● **Goal**
Skip the pictures. Set down, word for word, the lines from the start of the material up to and including the line with "box(bm, lo, p0, q0, hi, p1, q1)".

3D scene code data
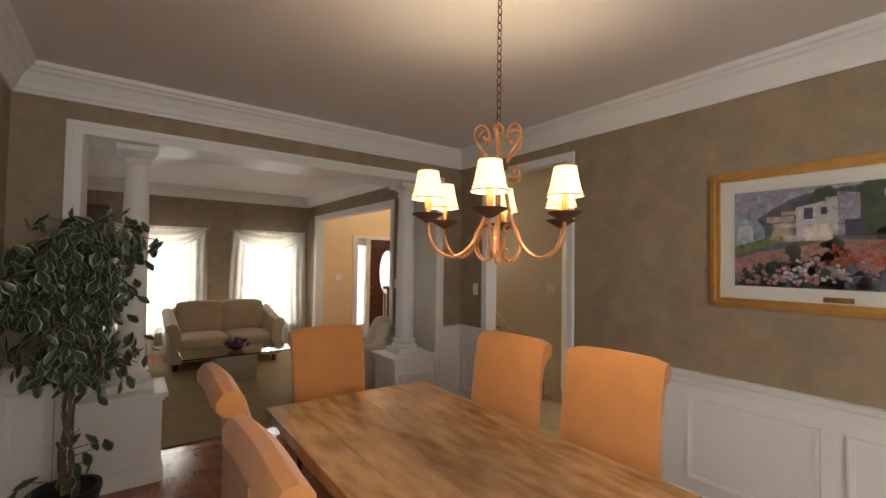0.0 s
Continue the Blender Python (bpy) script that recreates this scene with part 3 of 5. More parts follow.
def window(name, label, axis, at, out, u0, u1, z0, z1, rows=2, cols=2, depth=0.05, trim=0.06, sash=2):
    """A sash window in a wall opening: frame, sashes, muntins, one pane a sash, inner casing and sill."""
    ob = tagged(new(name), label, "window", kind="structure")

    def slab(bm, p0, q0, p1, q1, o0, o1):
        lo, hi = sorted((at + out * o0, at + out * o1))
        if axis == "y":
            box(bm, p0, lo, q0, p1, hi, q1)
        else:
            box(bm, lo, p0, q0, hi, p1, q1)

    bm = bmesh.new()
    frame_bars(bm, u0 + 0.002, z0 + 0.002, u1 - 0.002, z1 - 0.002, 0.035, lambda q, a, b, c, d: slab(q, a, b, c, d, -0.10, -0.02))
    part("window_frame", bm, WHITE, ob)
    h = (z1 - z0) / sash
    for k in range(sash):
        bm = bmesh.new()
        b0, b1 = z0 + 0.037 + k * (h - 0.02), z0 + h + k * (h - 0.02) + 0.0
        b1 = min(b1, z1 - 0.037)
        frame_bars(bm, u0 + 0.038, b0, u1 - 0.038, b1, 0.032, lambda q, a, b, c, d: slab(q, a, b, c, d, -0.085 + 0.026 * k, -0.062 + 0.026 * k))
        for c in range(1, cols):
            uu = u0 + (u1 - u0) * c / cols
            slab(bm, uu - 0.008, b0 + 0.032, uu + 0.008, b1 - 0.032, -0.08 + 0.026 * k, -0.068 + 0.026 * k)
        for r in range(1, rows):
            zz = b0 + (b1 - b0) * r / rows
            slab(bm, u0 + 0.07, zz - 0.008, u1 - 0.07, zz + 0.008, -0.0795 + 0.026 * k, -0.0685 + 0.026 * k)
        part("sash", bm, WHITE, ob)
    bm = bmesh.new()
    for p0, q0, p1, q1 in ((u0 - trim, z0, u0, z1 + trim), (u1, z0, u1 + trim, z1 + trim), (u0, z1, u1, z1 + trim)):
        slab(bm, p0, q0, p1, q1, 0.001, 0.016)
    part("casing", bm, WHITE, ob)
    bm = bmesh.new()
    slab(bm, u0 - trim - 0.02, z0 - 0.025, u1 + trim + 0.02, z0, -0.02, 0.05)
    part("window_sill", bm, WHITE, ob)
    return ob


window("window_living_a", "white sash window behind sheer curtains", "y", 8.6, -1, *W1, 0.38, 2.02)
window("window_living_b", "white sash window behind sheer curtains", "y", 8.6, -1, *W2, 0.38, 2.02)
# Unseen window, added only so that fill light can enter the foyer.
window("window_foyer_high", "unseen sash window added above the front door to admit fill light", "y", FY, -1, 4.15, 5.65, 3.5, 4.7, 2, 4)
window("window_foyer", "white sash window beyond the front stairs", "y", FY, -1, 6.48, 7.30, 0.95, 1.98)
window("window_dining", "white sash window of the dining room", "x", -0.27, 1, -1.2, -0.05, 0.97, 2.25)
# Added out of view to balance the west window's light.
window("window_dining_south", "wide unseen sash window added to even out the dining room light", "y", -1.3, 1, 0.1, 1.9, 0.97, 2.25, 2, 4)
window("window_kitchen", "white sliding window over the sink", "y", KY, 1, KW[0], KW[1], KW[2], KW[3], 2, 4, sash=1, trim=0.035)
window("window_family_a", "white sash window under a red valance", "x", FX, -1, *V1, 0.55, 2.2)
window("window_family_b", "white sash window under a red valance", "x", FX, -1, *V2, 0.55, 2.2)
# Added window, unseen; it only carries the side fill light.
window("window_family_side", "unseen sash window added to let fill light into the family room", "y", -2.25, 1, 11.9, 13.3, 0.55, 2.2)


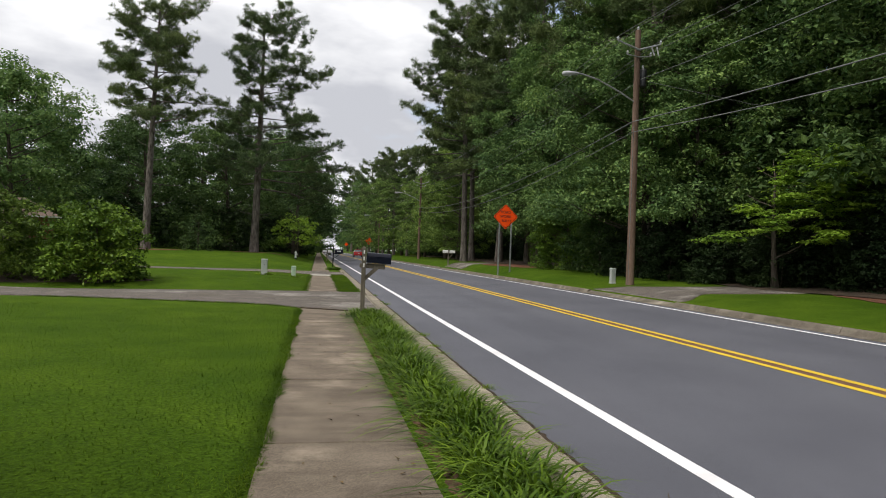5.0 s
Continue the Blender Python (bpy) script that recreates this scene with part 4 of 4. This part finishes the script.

● **The response**
0.0 s
Continue the Blender Python (bpy) script that recreates this scene with part 3 of 5. More parts follow.
def window(name, label, axis, at, out, u0, u1, z0, z1, rows=2, cols=2, depth=0.05, trim=0.06, sash=2):
    """A sash window in a wall opening: frame, sashes, muntins, one pane a sash, inner casing and sill."""
    ob = tagged(new(name), label, "window", kind="structure")

    def slab(bm, p0, q0, p1, q1, o0, o1):
        lo, hi = sorted((at + out * o0, at + out * o1))
        if axis == "y":
            box(bm, p0, lo, q0, p1, hi, q1)
        else:
            box(bm, lo, p0, q0, hi, p1, q1)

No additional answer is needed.